Why do we need government anyway? It seems we argue about how government should be – smaller if Republican, bigger for Democrats – but we seem to ignore the greater question about the need for government in the first place. History and philosophy provide some of the answers.
The deeper question about the need for government goes back to differing concepts of human nature. Is it capable of great virtue and concern for the common good as the Greeks and Romans believed, or is it as Thomas Hobbes described it in his book “Leviathan”: “For amongst masterless men there is perpetual war, every man against his neighbor”?
Hobbes believed humans form governments for self-preservation, out of fear. The founders of the U.S. Constitution understood well Hobbes’ view of human nature being self-centered and capable of great evil. All they had to do was to examine history. They understood and agreed with Hobbes that all humans have natural rights.
Some of those rights are loaned to a sovereign to afford protection and peace to a commonwealth. If the sovereign provided protection, then the people had the obligation to obey. If the sovereign was unable to protect the people, then the covenant between a leader and his subjects ended and every man was on his own.
In such a state of nature, or period of anarchy, life was, as Hobbes famously noted, likely to be “solitary, poor, nasty, brutish and short.”

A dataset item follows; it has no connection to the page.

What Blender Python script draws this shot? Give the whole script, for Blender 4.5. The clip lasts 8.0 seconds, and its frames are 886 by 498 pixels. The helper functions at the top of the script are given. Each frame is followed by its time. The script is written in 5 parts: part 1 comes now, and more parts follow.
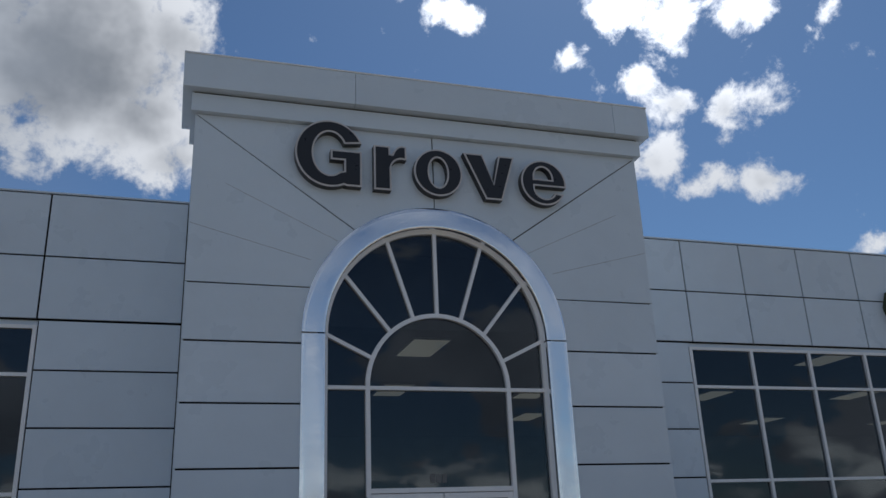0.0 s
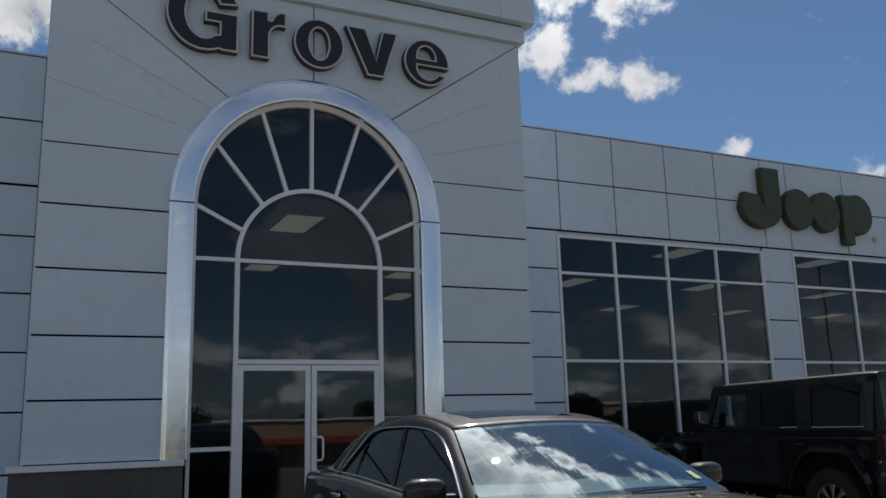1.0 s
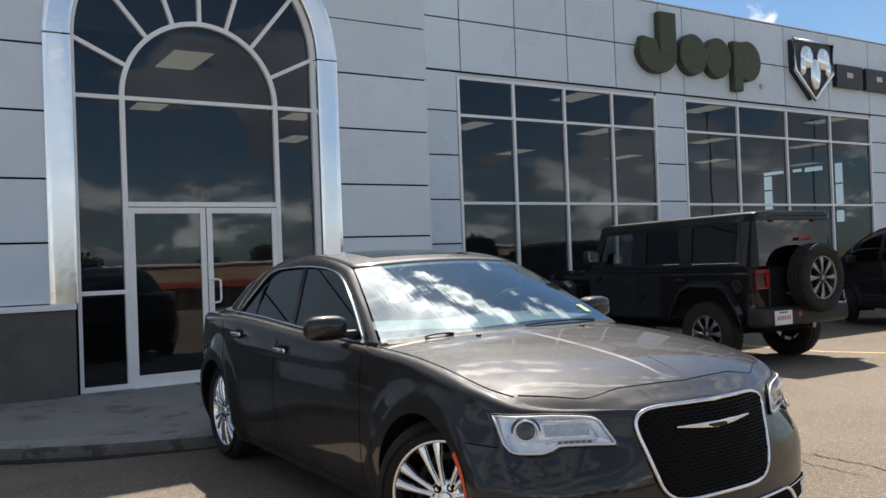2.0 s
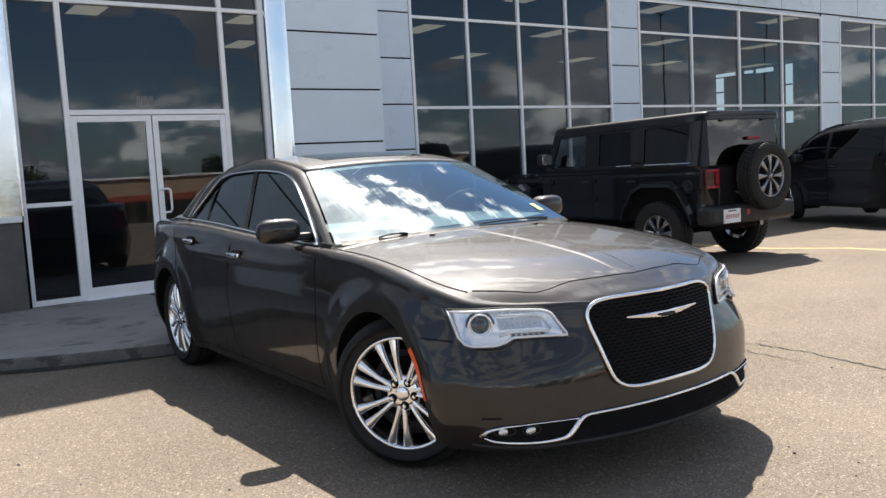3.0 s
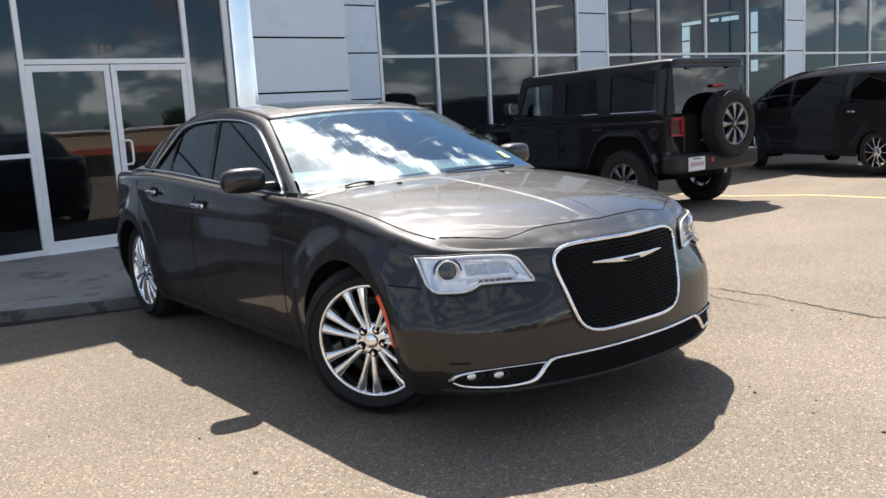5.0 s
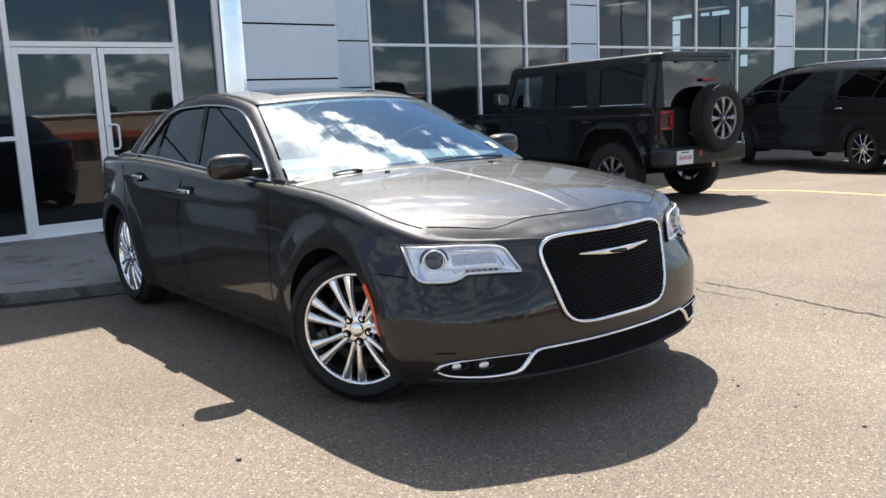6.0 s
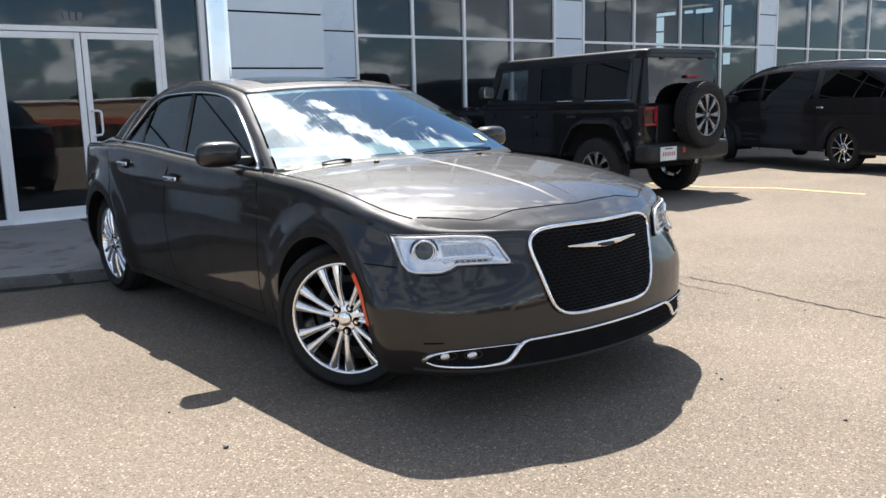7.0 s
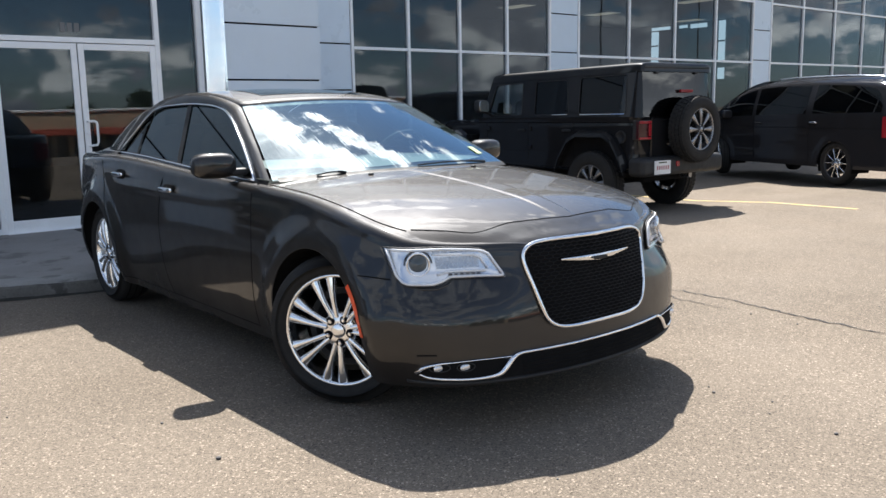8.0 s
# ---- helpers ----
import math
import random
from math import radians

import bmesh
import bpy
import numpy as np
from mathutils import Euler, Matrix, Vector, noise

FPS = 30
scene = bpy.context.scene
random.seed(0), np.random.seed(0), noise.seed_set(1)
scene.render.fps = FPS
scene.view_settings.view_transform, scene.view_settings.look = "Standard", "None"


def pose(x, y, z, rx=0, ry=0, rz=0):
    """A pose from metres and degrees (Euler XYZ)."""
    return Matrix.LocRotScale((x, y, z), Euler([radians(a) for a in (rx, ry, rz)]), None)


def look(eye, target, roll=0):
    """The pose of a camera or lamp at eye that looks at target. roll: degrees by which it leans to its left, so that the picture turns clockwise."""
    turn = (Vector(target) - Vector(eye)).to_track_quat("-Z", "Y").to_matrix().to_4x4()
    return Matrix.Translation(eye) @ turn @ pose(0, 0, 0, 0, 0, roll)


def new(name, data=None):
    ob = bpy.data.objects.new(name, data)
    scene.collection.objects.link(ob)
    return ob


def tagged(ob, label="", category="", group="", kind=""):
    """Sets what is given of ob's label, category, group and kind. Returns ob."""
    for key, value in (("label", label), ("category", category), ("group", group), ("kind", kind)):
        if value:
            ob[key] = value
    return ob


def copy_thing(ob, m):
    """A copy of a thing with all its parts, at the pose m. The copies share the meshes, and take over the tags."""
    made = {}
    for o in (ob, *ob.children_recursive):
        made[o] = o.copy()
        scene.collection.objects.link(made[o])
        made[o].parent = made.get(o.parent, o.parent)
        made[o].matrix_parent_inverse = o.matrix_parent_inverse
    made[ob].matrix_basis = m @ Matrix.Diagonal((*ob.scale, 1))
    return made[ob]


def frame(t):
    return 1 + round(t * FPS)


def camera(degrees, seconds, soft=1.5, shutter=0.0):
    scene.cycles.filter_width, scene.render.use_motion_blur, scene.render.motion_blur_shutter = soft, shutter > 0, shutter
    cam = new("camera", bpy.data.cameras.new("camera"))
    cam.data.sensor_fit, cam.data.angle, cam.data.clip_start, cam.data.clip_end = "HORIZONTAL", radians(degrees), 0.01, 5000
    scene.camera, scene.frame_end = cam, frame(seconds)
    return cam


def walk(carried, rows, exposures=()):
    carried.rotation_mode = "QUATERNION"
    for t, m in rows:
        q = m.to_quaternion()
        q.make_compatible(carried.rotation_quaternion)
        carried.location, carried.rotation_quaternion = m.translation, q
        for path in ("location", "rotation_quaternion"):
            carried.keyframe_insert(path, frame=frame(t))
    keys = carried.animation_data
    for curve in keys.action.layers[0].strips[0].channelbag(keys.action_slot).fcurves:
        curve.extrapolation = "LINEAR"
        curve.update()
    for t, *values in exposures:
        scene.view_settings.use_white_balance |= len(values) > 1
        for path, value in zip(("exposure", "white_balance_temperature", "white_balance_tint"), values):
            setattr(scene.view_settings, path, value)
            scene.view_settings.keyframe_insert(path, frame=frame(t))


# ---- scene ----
# carried camera on the lot, tilting down from the sign to the sedan
cam = camera(55.03, 8.0)
PATH = [
    (0, pose(-3.263, -10.557, 1.509, 109.58, 2.28, -17.01)),
    (0.5, pose(-3.267, -10.574, 1.489, 107.54, 1.76, -20.18)),
    (1, pose(-3.220, -10.556, 1.462, 101.40, 1.55, -25.65)),
    (1.5, pose(-3.223, -10.512, 1.470, 95.34, 1.69, -30.04)),
    (2, pose(-3.207, -10.506, 1.440, 90.72, 2.14, -32.48)),
    (3.5, pose(-3.194, -10.505, 1.381, 82.71, 3.45, -36.46)),
    (4, pose(-3.195, -10.503, 1.372, 81.86, 3.61, -37.07)),
    (4.5, pose(-3.197, -10.507, 1.373, 81.39, 3.69, -37.56)),
    (6, pose(-3.189, -10.504, 1.369, 80.35, 2.49, -38.44)),
    (6.5, pose(-3.203, -10.491, 1.366, 79.99, 1.85, -39.11)),
    (7, pose(-3.227, -10.490, 1.362, 79.84, 1.46, -39.58)),
    (7.5, pose(-3.242, -10.499, 1.370, 80.24, 1.19, -39.79)),
    (8, pose(-3.233, -10.506, 1.367, 80.64, 1.09, -39.86)),
]
walk(cam, PATH, [(0.0, -0.13, 5970, 10), (0.5, -0.08, 6020, 10), (1.0, -0.12, 6250, 10), (1.2, 0.22, 6350, 10), (1.5, 0.50, 6550, 10), (2.0, 0.80, 6680, 10), (3.5, 1.27, 6680, 11), (4.5, 1.27, 6630, 11), (6.0, 1.33, 6400, 10), (7.0, 1.33, 6370, 10), (8.0, 1.23, 6330, 10)])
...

Governments exist today on all levels – local, state and national – to protect us from our neighbors and at the same time they exist to allow us to exercise our freedom that comes from our belief in Natural Rights: “Life, Liberty, and Pursuit of Happiness.”

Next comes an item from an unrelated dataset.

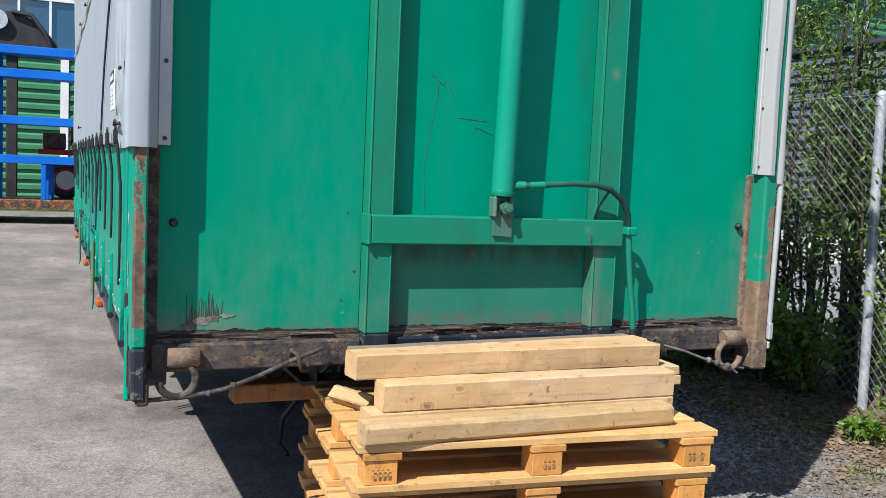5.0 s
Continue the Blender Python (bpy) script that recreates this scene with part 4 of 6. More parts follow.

The nation’s founders also believed in the duty each individual has toward his community. This struggle between rights and responsibilities is what we read about daily in our media.
Each political party claims to want to give us more freedom to “live the good life” as Aristotle remarked. But defining who belongs to the privileged citizens often means some are excluded. Each party proposes different means to attain that security and freedom for those who support that party.
Republicans claim less government, other than police power, gives us the right mix. Democrats strongly differ and claim that in such a government with less power, the rich and powerful dominate over the poor and weak. Democrats have the solution that bigger government affords greater liberty and opportunity to the larger group of people because it protects us from those who want to dominate us.
Republicans retort that big government is really the bully, not the rich and powerful.
Neither party can see that the truth lies in the middle. To admit that the other’s perspective might have some validity is to take away the edge of partisanship. Both parties know that in order to obtain power through elections their opponents have to be portrayed as Hobbes viewed human nature – as selfish and self-seeking.
Both, at the same time, like to portray themselves as the Greeks and Romans saw good leaders as being: virtuous, responsible and seeking the common good.
Since all of us have minds to think and reason, our job as voters is to discern who is the most truthful and virtuous in their claims. Unfortunately, emotions, not reason, usually govern our actions and decisions. Both parties play on emotions over reason, because that’s how elections are won.
The founders understood that for the Constitution to work properly it required that its citizens – “We the People” – be intelligent and discerning. They understood that the people needed to be educated to see through the selfishness and fear to the truth.
Good government is absolutely necessary to provide safety and freedom. Good government comes from realization of the evil each and every one of us is capable of and at the same time it comes from understanding how we can attain the liberty we all desire.
Good government comes through us, the voters, acting intelligently.